_Dataset extract_
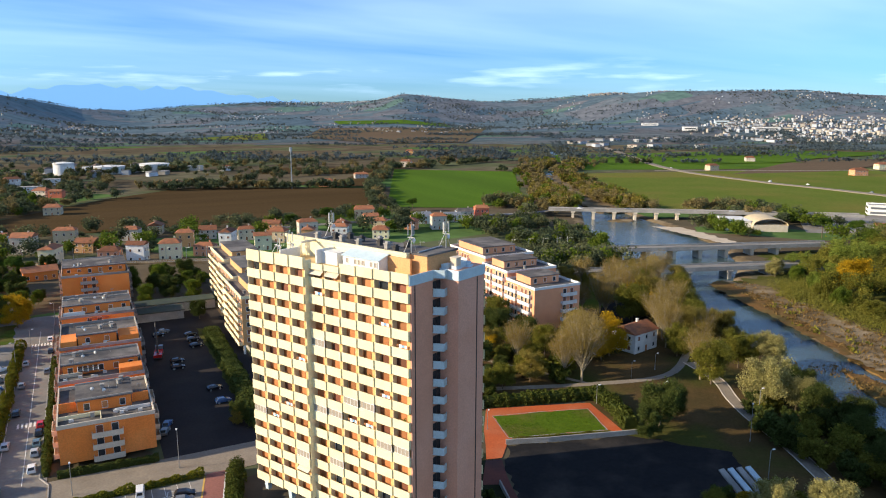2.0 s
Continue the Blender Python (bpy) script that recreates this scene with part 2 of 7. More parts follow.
M["shutter"] = noise_mat("brown_shutter", (0.40, 0.165, 0.06), (0.31, 0.125, 0.045), 1.2, 0.6, 20, obrand=0.35, aniso=(1, 1, 12))
M["paleblue"] = noise_mat("grey_blue_paint", (0.50, 0.60, 0.64), (0.43, 0.53, 0.58), 0.6, 0.7, 5)
M["orange"] = noise_mat("orange_render", (0.76, 0.235, 0.045), (0.69, 0.205, 0.04), 0.3, 0.85, 4, c3=(0.78, 0.28, 0.07), big=0.08)
M["apricot"] = noise_mat("apricot_render", (0.72, 0.33, 0.17), (0.66, 0.29, 0.15), 0.3, 0.85, 4, c3=(0.75, 0.37, 0.21), big=0.08)
M["redor"] = noise_mat("red_orange_render", (0.62, 0.15, 0.06), (0.52, 0.12, 0.05), 0.3, 0.85, 4)
M["white"] = noise_mat("white_paint", (0.74, 0.73, 0.70), (0.66, 0.65, 0.62), 0.4, 0.7, 5, c3=(0.58, 0.57, 0.54), big=0.1)
M["bluew"] = noise_mat("blue_render", (0.22, 0.46, 0.80), (0.18, 0.40, 0.72), 0.3, 0.85, 4)
M["lime"] = noise_mat("pale_green_render", (0.55, 0.56, 0.22), (0.48, 0.50, 0.18), 0.3, 0.85, 4)
M["limeb"] = noise_mat("lime_paint", (0.42, 0.58, 0.03), (0.36, 0.50, 0.03), 0.4, 0.7, 4)
M["coral"] = noise_mat("coral_render", (0.74, 0.20, 0.11), (0.66, 0.17, 0.09), 0.3, 0.85, 4)
M["beige"] = noise_mat("beige_render", (0.56, 0.46, 0.30), (0.50, 0.40, 0.25), 0.3, 0.85, 4)
M["taupe"] = noise_mat("brown_grey_render", (0.36, 0.27, 0.22), (0.30, 0.225, 0.185), 0.3, 0.85, 4)
M["pale"] = noise_mat("pale_render", (0.60, 0.53, 0.42), (0.52, 0.45, 0.35), 0.3, 0.85, 4)
M["concrete"] = noise_mat("concrete", (0.36, 0.34, 0.31), (0.28, 0.265, 0.24), 0.3, 0.9, 3, c3=(0.21, 0.20, 0.185), big=0.08)
M["podblue"] = noise_mat("grey_teal_paint", (0.36, 0.43, 0.44), (0.31, 0.38, 0.40), 0.4, 0.7, 4, c3=(0.26, 0.31, 0.32), big=0.15)
# darker copy of the red path colour, with the tower's shade painted in
M["shadered"] = noise_mat("shade_darkened_red_paving", (0.15, 0.045, 0.03), (0.11, 0.035, 0.026), 0.15, 0.9, 2, c3=(0.085, 0.035, 0.028), big=0.1)
M["bitumen"] = noise_mat("roof_bitumen", (0.105, 0.095, 0.09), (0.055, 0.052, 0.052), 0.25, 0.9, 3, c3=(0.17, 0.155, 0.14), big=0.12)
M["greenroof"] = noise_mat("dark_green_roofing", (0.040, 0.058, 0.042), (0.030, 0.042, 0.034), 0.25, 0.9, 3, c3=(0.060, 0.064, 0.052), big=0.1)
M["deck"] = noise_mat("ochre_roof_deck", (0.60, 0.425, 0.20), (0.52, 0.365, 0.17), 0.2, 0.85, 2, c3=(0.62, 0.48, 0.27), big=0.1)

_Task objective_
Make an exact copy of the whole listing, but don't bring over any pictures.

_Task solution_
2.0 s
Continue the Blender Python (bpy) script that recreates this scene with part 2 of 7. More parts follow.
M["shutter"] = noise_mat("brown_shutter", (0.40, 0.165, 0.06), (0.31, 0.125, 0.045), 1.2, 0.6, 20, obrand=0.35, aniso=(1, 1, 12))
M["paleblue"] = noise_mat("grey_blue_paint", (0.50, 0.60, 0.64), (0.43, 0.53, 0.58), 0.6, 0.7, 5)
M["orange"] = noise_mat("orange_render", (0.76, 0.235, 0.045), (0.69, 0.205, 0.04), 0.3, 0.85, 4, c3=(0.78, 0.28, 0.07), big=0.08)
M["apricot"] = noise_mat("apricot_render", (0.72, 0.33, 0.17), (0.66, 0.29, 0.15), 0.3, 0.85, 4, c3=(0.75, 0.37, 0.21), big=0.08)
M["redor"] = noise_mat("red_orange_render", (0.62, 0.15, 0.06), (0.52, 0.12, 0.05), 0.3, 0.85, 4)
M["white"] = noise_mat("white_paint", (0.74, 0.73, 0.70), (0.66, 0.65, 0.62), 0.4, 0.7, 5, c3=(0.58, 0.57, 0.54), big=0.1)
M["bluew"] = noise_mat("blue_render", (0.22, 0.46, 0.80), (0.18, 0.40, 0.72), 0.3, 0.85, 4)
M["lime"] = noise_mat("pale_green_render", (0.55, 0.56, 0.22), (0.48, 0.50, 0.18), 0.3, 0.85, 4)
M["limeb"] = noise_mat("lime_paint", (0.42, 0.58, 0.03), (0.36, 0.50, 0.03), 0.4, 0.7, 4)
M["coral"] = noise_mat("coral_render", (0.74, 0.20, 0.11), (0.66, 0.17, 0.09), 0.3, 0.85, 4)
M["beige"] = noise_mat("beige_render", (0.56, 0.46, 0.30), (0.50, 0.40, 0.25), 0.3, 0.85, 4)
M["taupe"] = noise_mat("brown_grey_render", (0.36, 0.27, 0.22), (0.30, 0.225, 0.185), 0.3, 0.85, 4)
M["pale"] = noise_mat("pale_render", (0.60, 0.53, 0.42), (0.52, 0.45, 0.35), 0.3, 0.85, 4)
M["concrete"] = noise_mat("concrete", (0.36, 0.34, 0.31), (0.28, 0.265, 0.24), 0.3, 0.9, 3, c3=(0.21, 0.20, 0.185), big=0.08)
M["podblue"] = noise_mat("grey_teal_paint", (0.36, 0.43, 0.44), (0.31, 0.38, 0.40), 0.4, 0.7, 4, c3=(0.26, 0.31, 0.32), big=0.15)
# darker copy of the red path colour, with the tower's shade painted in
M["shadered"] = noise_mat("shade_darkened_red_paving", (0.15, 0.045, 0.03), (0.11, 0.035, 0.026), 0.15, 0.9, 2, c3=(0.085, 0.035, 0.028), big=0.1)
M["bitumen"] = noise_mat("roof_bitumen", (0.105, 0.095, 0.09), (0.055, 0.052, 0.052), 0.25, 0.9, 3, c3=(0.17, 0.155, 0.14), big=0.12)
M["greenroof"] = noise_mat("dark_green_roofing", (0.040, 0.058, 0.042), (0.030, 0.042, 0.034), 0.25, 0.9, 3, c3=(0.060, 0.064, 0.052), big=0.1)
M["deck"] = noise_mat("ochre_roof_deck", (0.60, 0.425, 0.20), (0.52, 0.365, 0.17), 0.2, 0.85, 2, c3=(0.62, 0.48, 0.27), big=0.1)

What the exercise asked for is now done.